Task statement: Say how many lines include the word "Continue". Reply with nothing but the number.

Listed entries:

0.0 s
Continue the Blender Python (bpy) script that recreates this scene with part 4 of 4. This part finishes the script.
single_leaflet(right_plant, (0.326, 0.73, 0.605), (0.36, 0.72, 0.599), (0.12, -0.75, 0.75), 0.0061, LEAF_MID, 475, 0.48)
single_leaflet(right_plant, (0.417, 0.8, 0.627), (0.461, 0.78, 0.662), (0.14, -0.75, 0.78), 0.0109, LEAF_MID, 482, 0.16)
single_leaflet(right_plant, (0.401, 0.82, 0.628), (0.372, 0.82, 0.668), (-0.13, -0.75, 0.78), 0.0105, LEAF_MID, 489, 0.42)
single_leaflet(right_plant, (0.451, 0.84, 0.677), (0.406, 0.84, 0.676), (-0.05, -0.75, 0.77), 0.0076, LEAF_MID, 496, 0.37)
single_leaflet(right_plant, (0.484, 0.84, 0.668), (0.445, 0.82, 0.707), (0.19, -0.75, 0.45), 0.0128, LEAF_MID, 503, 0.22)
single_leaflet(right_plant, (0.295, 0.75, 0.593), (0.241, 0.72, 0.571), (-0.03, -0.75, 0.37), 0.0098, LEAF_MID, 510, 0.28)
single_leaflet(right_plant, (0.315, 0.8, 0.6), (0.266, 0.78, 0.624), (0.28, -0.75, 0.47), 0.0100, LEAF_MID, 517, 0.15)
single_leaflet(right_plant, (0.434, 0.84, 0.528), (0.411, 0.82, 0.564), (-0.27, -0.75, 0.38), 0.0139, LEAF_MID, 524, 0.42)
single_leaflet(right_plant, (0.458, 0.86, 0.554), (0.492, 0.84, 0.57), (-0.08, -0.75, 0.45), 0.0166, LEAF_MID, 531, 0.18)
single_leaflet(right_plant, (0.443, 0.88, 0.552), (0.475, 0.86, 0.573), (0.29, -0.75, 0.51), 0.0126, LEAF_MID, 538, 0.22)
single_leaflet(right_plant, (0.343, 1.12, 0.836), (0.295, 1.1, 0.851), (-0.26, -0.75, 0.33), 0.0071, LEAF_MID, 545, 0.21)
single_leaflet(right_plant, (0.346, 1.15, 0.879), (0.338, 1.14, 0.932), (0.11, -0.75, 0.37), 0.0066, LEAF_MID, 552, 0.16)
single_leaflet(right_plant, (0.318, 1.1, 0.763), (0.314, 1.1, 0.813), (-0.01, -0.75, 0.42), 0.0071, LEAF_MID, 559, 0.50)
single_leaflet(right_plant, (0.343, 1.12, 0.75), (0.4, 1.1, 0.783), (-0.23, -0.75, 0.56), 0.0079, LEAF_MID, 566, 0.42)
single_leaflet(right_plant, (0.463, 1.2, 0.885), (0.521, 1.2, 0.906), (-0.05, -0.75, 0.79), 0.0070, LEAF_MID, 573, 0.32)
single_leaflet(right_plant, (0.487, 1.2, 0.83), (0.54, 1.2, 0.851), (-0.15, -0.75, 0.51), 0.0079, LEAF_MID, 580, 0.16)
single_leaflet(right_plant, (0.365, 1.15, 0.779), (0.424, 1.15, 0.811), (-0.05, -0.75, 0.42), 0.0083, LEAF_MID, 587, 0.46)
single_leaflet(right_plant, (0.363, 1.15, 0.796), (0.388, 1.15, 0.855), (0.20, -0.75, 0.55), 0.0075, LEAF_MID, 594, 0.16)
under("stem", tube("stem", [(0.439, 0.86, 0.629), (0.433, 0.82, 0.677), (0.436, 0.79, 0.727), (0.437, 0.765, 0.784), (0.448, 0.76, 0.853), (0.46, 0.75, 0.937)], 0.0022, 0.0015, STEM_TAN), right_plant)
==
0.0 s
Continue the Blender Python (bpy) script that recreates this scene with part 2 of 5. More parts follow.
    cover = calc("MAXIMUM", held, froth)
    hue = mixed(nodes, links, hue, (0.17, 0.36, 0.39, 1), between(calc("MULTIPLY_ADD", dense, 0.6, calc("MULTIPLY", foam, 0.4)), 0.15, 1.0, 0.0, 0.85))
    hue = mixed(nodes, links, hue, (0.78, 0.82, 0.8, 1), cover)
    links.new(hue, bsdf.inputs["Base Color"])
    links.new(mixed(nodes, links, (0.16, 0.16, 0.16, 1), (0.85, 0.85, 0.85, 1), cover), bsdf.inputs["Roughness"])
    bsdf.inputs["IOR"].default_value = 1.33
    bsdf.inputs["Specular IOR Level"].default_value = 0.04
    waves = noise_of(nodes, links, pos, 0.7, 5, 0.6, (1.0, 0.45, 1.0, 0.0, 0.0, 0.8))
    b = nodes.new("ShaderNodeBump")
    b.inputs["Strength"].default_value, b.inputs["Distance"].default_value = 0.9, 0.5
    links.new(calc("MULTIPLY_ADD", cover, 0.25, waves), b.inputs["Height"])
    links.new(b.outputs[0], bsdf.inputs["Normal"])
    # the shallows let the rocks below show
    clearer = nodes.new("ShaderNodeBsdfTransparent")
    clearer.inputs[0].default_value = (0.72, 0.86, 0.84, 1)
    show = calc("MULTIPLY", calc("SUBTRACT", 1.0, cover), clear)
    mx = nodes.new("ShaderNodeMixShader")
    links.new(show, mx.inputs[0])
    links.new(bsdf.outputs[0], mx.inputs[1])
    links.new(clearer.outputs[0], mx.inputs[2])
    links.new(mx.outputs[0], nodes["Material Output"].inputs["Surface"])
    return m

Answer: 2